I proceeded to substitute components for what I could get here. This is what I used:
- Turnigy NanoTech 300mAh 2S Lipo = 17g (the same as the French site)
- 1510 2200kV brushless motor + prop saver = 19g
- Emax 6A ESC = 5g (shortened wires)
- FrSky R9 mini receiver = 1.1g
- 5.5x3.3 folding prop = 3.5g (same as French site)
- Miscellaneous = 2g (motor mount, motor cover, etc.)
Total weight: 47.6g
The links provided are tenuous, so I will provide descriptions that will help you find an equivalent, if you wish to pursue this.
The motor:
- KV:2200
- Dimension:19mm x 23mm (excluding shaft)
- Weight:16.1g/0.57oz (not including connectors)
- Diameter of shaft:2mm
- Length of front shaft:8mm
- Resistance:0.52
- Max efficiency currency:2A to 6A,>70%
- Max working currency:8.5A
- IO:0.5A/10V
- Prop recommendation:
- 3S/10V, GWS 5030HD, 16500RPM, 5.5A, thrust 272g/9.6 oz.
- 2S/7V, GWS 7035HD, 10150RPM, 5.6A, thrust 215g/7.6 oz.
- ESC:10A
- Battery :2~3s LiPo or 6~10s NiMH
The ESC:
- EMAX BLHeli-6A
- Continuous Current - 6A
- Burst Current - 10A
- Battery - 1-2S LiPo
- Dimensions: 22x13x5.5mm
- Weight - 6g
- BEC - Linear, 5V/0.8A
The Battery:
Turnigy 2S (7.4V) LiPo, 300mAh/35C rating, 17g, JST connector with JST/HS balance connector. I believe there are better alternatives now. There is another Turnigy 2S 300mAh/70C LiPo that only weighs 18.2g -- a small weight increase for much better power capability. Also, with the popularity of the Whoop class of drone and the new Toothpick class, there are now 300-400mAh 2S LiPo batteries that might outshine the Turnigy stuff.
The Conversion:
I just followed the directions of the website that I referenced above. There are some areas where I deviated:
- The motor/prop saver are longer, so the motor mount must be set back further. Therefore, I increased the motor mount template by scaling the image on the printer (see files.)
- I used a small sheet of FR4 circuit board for the motor mount. I thought that this would be easier and stronger than creating one from fiberglass. FR4 is 1.6mm thick. I used the motor as a template for the holes.
- I used Goop adhesive to glue the motor mount to the cockpit, after cutting away the necessary foam. Be generous with the adhesive.
- The ESC and battery are so small that I did not have to cut away any extra foam to make room. The ESC just occupies part of the cavity and the battery fills the rest.

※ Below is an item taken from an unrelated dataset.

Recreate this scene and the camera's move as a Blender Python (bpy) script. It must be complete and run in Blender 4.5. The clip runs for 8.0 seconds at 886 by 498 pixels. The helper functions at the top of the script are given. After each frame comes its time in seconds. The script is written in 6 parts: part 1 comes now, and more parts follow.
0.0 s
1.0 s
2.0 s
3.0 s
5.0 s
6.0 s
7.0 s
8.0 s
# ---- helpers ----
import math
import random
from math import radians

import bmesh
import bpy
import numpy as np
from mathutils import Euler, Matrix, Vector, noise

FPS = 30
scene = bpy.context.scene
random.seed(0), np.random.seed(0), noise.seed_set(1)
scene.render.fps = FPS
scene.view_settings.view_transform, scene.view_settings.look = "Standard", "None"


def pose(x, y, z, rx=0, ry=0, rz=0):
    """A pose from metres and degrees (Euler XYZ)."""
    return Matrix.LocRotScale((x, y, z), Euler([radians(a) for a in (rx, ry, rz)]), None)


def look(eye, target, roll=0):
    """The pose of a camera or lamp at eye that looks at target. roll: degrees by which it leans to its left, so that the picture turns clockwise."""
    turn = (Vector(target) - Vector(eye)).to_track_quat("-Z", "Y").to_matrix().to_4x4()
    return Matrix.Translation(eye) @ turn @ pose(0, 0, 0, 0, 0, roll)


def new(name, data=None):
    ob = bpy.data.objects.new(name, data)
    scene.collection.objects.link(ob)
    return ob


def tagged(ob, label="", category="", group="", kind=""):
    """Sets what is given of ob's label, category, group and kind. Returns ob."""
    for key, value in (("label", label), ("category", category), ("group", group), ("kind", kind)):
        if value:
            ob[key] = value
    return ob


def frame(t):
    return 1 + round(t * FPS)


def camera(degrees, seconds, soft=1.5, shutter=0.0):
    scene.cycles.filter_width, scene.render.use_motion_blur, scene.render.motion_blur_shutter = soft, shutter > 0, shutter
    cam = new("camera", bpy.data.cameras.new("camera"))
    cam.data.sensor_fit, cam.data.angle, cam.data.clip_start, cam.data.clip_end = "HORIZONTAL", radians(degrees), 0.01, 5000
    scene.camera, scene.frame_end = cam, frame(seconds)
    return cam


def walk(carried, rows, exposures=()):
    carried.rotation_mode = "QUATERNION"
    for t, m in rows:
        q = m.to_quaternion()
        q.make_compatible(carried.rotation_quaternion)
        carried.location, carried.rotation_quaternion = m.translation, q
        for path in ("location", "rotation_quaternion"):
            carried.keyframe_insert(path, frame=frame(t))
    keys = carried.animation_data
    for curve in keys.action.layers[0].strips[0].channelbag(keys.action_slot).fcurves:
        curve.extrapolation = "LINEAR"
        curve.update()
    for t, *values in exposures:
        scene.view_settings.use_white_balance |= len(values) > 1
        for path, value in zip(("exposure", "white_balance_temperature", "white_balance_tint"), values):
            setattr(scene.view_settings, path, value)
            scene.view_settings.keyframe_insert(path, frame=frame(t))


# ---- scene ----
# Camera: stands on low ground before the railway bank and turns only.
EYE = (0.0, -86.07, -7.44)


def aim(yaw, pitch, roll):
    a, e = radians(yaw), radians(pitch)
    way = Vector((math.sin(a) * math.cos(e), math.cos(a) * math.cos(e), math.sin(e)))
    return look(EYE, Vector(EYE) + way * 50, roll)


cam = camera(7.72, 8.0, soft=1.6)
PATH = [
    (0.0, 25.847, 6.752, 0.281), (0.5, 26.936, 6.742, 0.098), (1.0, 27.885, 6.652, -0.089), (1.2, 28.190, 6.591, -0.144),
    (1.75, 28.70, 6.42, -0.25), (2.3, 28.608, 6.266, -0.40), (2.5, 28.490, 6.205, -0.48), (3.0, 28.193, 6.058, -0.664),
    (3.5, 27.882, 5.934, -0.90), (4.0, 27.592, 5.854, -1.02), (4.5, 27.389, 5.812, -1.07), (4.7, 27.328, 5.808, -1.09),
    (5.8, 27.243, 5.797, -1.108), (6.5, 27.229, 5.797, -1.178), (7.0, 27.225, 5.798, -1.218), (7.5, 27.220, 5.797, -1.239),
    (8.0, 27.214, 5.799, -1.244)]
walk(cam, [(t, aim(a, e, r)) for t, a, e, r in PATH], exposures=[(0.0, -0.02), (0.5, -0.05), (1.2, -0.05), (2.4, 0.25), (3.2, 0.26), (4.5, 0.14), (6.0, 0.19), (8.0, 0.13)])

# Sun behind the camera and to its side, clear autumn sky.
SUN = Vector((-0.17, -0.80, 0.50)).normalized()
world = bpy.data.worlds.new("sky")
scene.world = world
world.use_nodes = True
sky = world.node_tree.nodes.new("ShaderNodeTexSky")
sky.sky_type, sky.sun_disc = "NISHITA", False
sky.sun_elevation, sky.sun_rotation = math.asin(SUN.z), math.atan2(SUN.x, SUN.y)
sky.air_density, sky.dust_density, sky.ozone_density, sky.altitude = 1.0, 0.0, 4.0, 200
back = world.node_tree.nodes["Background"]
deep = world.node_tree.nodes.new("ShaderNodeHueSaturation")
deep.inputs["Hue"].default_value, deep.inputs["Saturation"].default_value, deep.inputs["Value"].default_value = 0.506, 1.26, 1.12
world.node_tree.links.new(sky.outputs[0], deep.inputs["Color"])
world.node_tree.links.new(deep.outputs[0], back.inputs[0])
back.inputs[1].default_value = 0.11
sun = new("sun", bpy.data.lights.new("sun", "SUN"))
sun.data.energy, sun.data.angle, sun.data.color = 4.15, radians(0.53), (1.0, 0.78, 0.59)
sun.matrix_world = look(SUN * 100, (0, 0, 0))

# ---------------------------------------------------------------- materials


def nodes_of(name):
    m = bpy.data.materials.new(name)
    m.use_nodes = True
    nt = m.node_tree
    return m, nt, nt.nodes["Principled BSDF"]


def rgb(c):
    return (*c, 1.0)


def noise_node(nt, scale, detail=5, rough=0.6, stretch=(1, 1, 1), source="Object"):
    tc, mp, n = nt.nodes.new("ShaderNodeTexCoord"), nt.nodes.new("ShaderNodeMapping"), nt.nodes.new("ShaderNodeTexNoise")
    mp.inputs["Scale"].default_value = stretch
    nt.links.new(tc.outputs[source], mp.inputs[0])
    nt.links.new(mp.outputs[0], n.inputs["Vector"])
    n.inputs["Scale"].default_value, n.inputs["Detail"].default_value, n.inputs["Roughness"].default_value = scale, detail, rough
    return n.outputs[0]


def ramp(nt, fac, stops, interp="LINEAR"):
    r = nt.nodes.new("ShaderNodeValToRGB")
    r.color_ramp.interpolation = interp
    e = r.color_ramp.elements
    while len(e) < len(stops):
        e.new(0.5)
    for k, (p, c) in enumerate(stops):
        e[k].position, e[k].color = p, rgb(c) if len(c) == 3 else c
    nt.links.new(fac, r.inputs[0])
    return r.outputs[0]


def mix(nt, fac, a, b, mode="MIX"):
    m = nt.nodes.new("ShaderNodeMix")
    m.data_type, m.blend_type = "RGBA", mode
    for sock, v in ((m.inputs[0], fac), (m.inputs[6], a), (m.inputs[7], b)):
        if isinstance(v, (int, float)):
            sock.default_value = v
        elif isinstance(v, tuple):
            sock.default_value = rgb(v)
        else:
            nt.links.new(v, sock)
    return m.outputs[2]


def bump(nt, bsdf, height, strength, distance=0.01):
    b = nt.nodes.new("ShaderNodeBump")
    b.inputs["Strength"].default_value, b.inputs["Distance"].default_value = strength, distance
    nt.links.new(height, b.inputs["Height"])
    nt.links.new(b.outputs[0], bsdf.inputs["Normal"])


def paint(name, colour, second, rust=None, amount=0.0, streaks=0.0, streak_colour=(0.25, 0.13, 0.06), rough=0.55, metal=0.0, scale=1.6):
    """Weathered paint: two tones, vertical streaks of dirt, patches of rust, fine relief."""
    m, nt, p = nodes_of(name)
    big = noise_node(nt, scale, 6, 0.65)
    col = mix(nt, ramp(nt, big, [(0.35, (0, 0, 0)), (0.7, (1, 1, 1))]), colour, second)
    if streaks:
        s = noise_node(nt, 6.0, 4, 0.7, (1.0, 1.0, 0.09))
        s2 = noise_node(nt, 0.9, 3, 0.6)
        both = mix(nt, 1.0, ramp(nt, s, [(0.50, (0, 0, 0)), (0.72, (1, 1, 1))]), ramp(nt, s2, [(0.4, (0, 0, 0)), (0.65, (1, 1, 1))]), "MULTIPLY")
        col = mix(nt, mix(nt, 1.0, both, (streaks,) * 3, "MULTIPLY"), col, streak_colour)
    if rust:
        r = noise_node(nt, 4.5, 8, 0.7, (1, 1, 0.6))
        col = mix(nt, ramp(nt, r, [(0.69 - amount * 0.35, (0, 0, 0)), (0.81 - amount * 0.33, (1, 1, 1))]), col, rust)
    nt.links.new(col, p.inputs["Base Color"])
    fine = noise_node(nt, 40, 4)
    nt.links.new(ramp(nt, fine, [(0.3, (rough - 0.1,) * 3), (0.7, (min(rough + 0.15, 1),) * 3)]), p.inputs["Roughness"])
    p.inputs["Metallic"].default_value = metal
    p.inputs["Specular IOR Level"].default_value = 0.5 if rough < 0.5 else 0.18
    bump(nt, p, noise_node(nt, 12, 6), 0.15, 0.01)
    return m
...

- There a few modifications to allow the propeller to fit nicely over the prop saver. There is a small nipple on the propeller block that must be removed, and then a hole drilled into the block to accommodate the propsaver. You can accomplish this with a sharp knife and an appropriately sized drill bit. Alternatively, the propeller unit can be attached directly to the motor shaft, but this approach might lead to a bent motor shaft after a hard landing.
The receiver is so small that it can occupy the space usually intended for ballast. I had to make a small header to connect the receiver to the two servos and the ESC. The header sits under the spar. Here's the schematic:
An R9-MM can be substituted for the R9-mini. Note that the battery connects directly to the ESC and the receiver. This is so I can get the correct battery voltage sent back to my Taranis transmitter via telemetry. The R9-mini can handle up to 10V on VIN. It works perfectly.
The all-up-weight is 180g and it is perfecty balanced on the two balance points on the Alula.
Performance:
This will not win any medals for speed under throttle. I live at 8000 feet (2440m) above sea level. Performance will be better at lower altitudes. But the Alula climbs nicely with >3/4 throttle, and it maintains altitude with about half throttle. I get 6-7 minutes of powered flight, and a bit more than that if there is any lift to be had. I'm pretty happy with it now and my right elbow is thanking me every time we fly it.